** Written instruction **
Write out each line word for word. Drop pictures.

** Data extract **
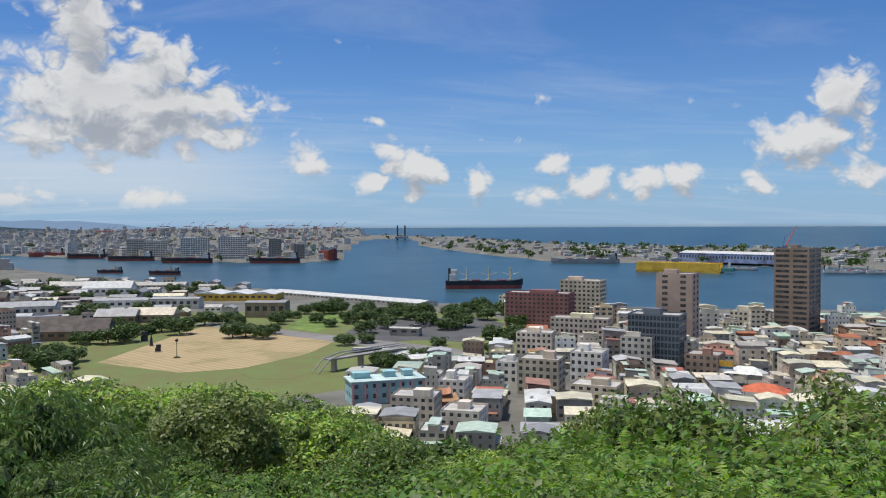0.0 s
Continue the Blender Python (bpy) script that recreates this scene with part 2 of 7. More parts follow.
# ---- materials ----
def material(name, colour, rough=0.7, metal=0.0, spread=0.12, scale=3.0, bump=0.25, grain=40.0, vary=0.0, dirt=0.0, second=None, translucent=0.0, island=0.0, gloss=0.5):
    """A surface with stains at a large and grain at a small scale, and a fine relief."""
    m = bpy.data.materials.new(name)
    m.use_nodes = True
    tree = m.node_tree
    tree.nodes.clear()
    N = Nodes(tree)
    where = tree.nodes.new("ShaderNodeTexCoord").outputs["Object"]
    large = N.noise(where, scale, 5.0, 0.6, 0.3)
    fine = N.noise(where, grain, 4.0, 0.6)
    c = (*colour, 1)
    darker = tuple(v * (1 - 2.2 * spread) for v in colour) + (1,)
    lighter = tuple(min(1, v * (1 + 1.6 * spread)) for v in colour) + (1,)
    col = N.mix(N.ramp(large, 0.3, 0.7), darker if second is None else (*second, 1), lighter)
    col = N.mix(N.math("MULTIPLY", fine, 0.35), col, c)
    if dirt:
        streak = N.noise(N.vec("MULTIPLY", where, (1.0, 1.0, 0.12)), 0.9, 5.0, 0.65)
        col = N.mix(N.math("MULTIPLY", N.ramp(streak, 0.48, 0.75), dirt), col, tuple(v * 0.35 for v in colour) + (1,))
    chance = None
    if vary:
        chance = tree.nodes.new("ShaderNodeObjectInfo").outputs["Random"]
    if island:
        chance = tree.nodes.new("ShaderNodeNewGeometry").outputs["Random Per Island"]
    if chance is not None:
        k = vary or island
        hsv = N.add("ShaderNodeHueSaturation", Color=col, Hue=N.ramp(chance, 0, 1, 0.5 - 0.06 * k, 0.5 + 0.06 * k, False), Saturation=N.ramp(N.math("FRACT", N.math("MULTIPLY", chance, 7.3)), 0, 1, 1 - 0.35 * k, 1 + 0.35 * k, False),
                    Value=N.ramp(N.math("FRACT", N.math("MULTIPLY", chance, 3.7)), 0, 1, 1 - 0.5 * k, 1 + 0.4 * k, False))
        col = hsv.outputs[0]
    shader = N.add("ShaderNodeBsdfPrincipled", Base_Color=col, Metallic=metal, Roughness=N.ramp(fine, 0.2, 0.8, max(0.03, rough - 0.1), min(1, rough + 0.1)))
    shader.inputs["Specular IOR Level"].default_value = gloss
    if bump:
        rel = N.add("ShaderNodeBump", Strength=bump, Distance=0.02, Height=N.math("ADD", fine, N.math("MULTIPLY", large, 0.5)))
        tree.links.new(rel.outputs[0], shader.inputs["Normal"])
    end = shader.outputs[0]
    if translucent:
        glow = N.add("ShaderNodeBsdfTranslucent", Color=N.mix(0.5, col, (0.22, 0.40, 0.05, 1)))
        both = tree.nodes.new("ShaderNodeMixShader")
        N.put(both.inputs[0], translucent)
        tree.links.new(end, both.inputs[1])
        tree.links.new(glow.outputs[0], both.inputs[2])
        end = both.outputs[0]
    tree.links.new(end, tree.nodes.new("ShaderNodeOutputMaterial").inputs[0])
    return m


def leaf(name, colour, translucent=0.28, rough=0.5, k=0.9):
    return material(name, colour, rough=rough, spread=0.18, scale=0.8, bump=0.0, grain=6.0, island=k, translucent=translucent * 0.62, gloss=0.28)


TOWN_TONES = [(0.60, 0.50, 0.37), (0.46, 0.40, 0.32), (0.72, 0.65, 0.53), (0.50, 0.46, 0.40), (0.36, 0.20, 0.15), (0.76, 0.70, 0.59), (0.32, 0.33, 0.34), (0.54, 0.40, 0.29)]
# far-shore whites and greys, paled further for the haze of distance
HAZED_DOCK_TONES = [(0.72, 0.71, 0.68), (0.56, 0.56, 0.54), (0.80, 0.79, 0.76), (0.64, 0.66, 0.68), (0.50, 0.50, 0.48), (0.78, 0.74, 0.66), (0.60, 0.62, 0.62), (0.56, 0.44, 0.38)]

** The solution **
0.0 s
Continue the Blender Python (bpy) script that recreates this scene with part 2 of 7. More parts follow.
# ---- materials ----
def material(name, colour, rough=0.7, metal=0.0, spread=0.12, scale=3.0, bump=0.25, grain=40.0, vary=0.0, dirt=0.0, second=None, translucent=0.0, island=0.0, gloss=0.5):
    """A surface with stains at a large and grain at a small scale, and a fine relief."""
    m = bpy.data.materials.new(name)
    m.use_nodes = True
    tree = m.node_tree
    tree.nodes.clear()
    N = Nodes(tree)
    where = tree.nodes.new("ShaderNodeTexCoord").outputs["Object"]
    large = N.noise(where, scale, 5.0, 0.6, 0.3)
    fine = N.noise(where, grain, 4.0, 0.6)
    c = (*colour, 1)
    darker = tuple(v * (1 - 2.2 * spread) for v in colour) + (1,)
    lighter = tuple(min(1, v * (1 + 1.6 * spread)) for v in colour) + (1,)
    col = N.mix(N.ramp(large, 0.3, 0.7), darker if second is None else (*second, 1), lighter)
    col = N.mix(N.math("MULTIPLY", fine, 0.35), col, c)
    if dirt:
        streak = N.noise(N.vec("MULTIPLY", where, (1.0, 1.0, 0.12)), 0.9, 5.0, 0.65)
        col = N.mix(N.math("MULTIPLY", N.ramp(streak, 0.48, 0.75), dirt), col, tuple(v * 0.35 for v in colour) + (1,))
    chance = None
    if vary:
        chance = tree.nodes.new("ShaderNodeObjectInfo").outputs["Random"]
    if island:
        chance = tree.nodes.new("ShaderNodeNewGeometry").outputs["Random Per Island"]
    if chance is not None:
        k = vary or island
        hsv = N.add("ShaderNodeHueSaturation", Color=col, Hue=N.ramp(chance, 0, 1, 0.5 - 0.06 * k, 0.5 + 0.06 * k, False), Saturation=N.ramp(N.math("FRACT", N.math("MULTIPLY", chance, 7.3)), 0, 1, 1 - 0.35 * k, 1 + 0.35 * k, False),
                    Value=N.ramp(N.math("FRACT", N.math("MULTIPLY", chance, 3.7)), 0, 1, 1 - 0.5 * k, 1 + 0.4 * k, False))
        col = hsv.outputs[0]
    shader = N.add("ShaderNodeBsdfPrincipled", Base_Color=col, Metallic=metal, Roughness=N.ramp(fine, 0.2, 0.8, max(0.03, rough - 0.1), min(1, rough + 0.1)))
    shader.inputs["Specular IOR Level"].default_value = gloss
    if bump:
        rel = N.add("ShaderNodeBump", Strength=bump, Distance=0.02, Height=N.math("ADD", fine, N.math("MULTIPLY", large, 0.5)))
        tree.links.new(rel.outputs[0], shader.inputs["Normal"])
    end = shader.outputs[0]
    if translucent:
        glow = N.add("ShaderNodeBsdfTranslucent", Color=N.mix(0.5, col, (0.22, 0.40, 0.05, 1)))
        both = tree.nodes.new("ShaderNodeMixShader")
        N.put(both.inputs[0], translucent)
        tree.links.new(end, both.inputs[1])
        tree.links.new(glow.outputs[0], both.inputs[2])
        end = both.outputs[0]
    tree.links.new(end, tree.nodes.new("ShaderNodeOutputMaterial").inputs[0])
    return m


def leaf(name, colour, translucent=0.28, rough=0.5, k=0.9):
    return material(name, colour, rough=rough, spread=0.18, scale=0.8, bump=0.0, grain=6.0, island=k, translucent=translucent * 0.62, gloss=0.28)


TOWN_TONES = [(0.60, 0.50, 0.37), (0.46, 0.40, 0.32), (0.72, 0.65, 0.53), (0.50, 0.46, 0.40), (0.36, 0.20, 0.15), (0.76, 0.70, 0.59), (0.32, 0.33, 0.34), (0.54, 0.40, 0.29)]
# far-shore whites and greys, paled further for the haze of distance
HAZED_DOCK_TONES = [(0.72, 0.71, 0.68), (0.56, 0.56, 0.54), (0.80, 0.79, 0.76), (0.64, 0.66, 0.68), (0.50, 0.50, 0.48), (0.78, 0.74, 0.66), (0.60, 0.62, 0.62), (0.56, 0.44, 0.38)]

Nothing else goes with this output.